2. The Direct Tax Law Committee in its Interim Report as far back as December 1977 observed :
“In our country, tax litigation has been proliferating in an alarming measure in recent years. Not merely is there too much litigation, but the delays in the administration are equally disheartening. This problem can be tackled by ensuring that the litigation is minimised, and at the same time, ensuring that whatever litigation is inevitable, the same will be disposed of as expeditiously as possible.”
The CBDT has released a Citizen’s Charter - A Declaration of commitment to excellence in service to taxpayers.
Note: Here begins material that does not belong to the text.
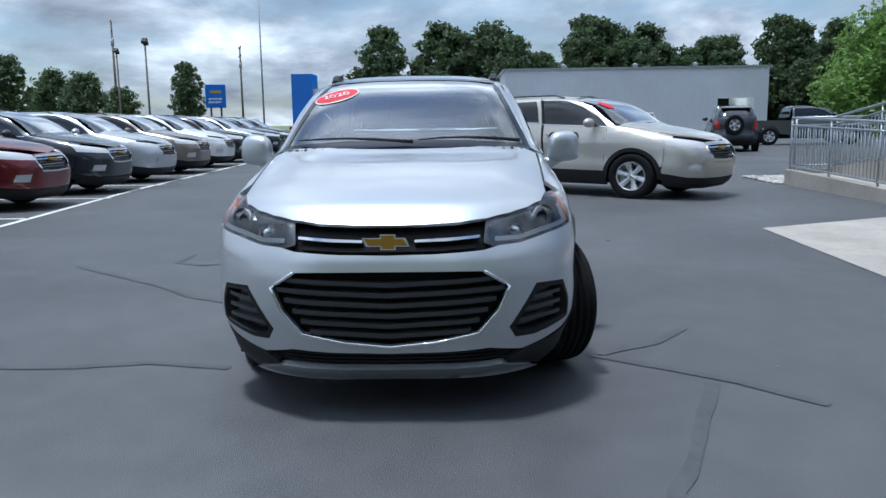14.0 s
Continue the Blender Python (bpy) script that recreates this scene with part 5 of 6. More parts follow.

The department expects to be fair :
(1) By being impartial and objective, and (2) By collecting taxes as per the law.
The income-tax law is per se complicated, and taxpayers are flooded with instructions, guidance notes, and Circulars from the CBDT to enlighten them about the way the statutory provisions are to be interpreted. This plethora of instructions invokes admiration for the spirit shown by the CBDT to help taxpayers. However, the candid truth is that tax assessments involve both subjective and objective considerations, and that the Assessing Officer is a quasi-judicial statutory authority who has to safeguard the revenue department’s interests, and at the same time, display objectivity in framing assessments.
Further, the Act is replete with provisions threatening taxpayers with dire consequences for violation of the income-tax law, whether minor or major. Even if the returns filed are proved to be bona fide, mandatory interest, stiff penalties, and threats of prosecution haunt the taxpayers. On the other hand, section 293 gives protection to the Assessing Officer against action being initiated for over-pitched assessments.
Consequently, taxpayers have a right to expect fair conduct from the Assessing Officer in assessment proceedings and from the departmental representatives and standing counsel when the assessments reach the Tribunal and the High Court for adjudication.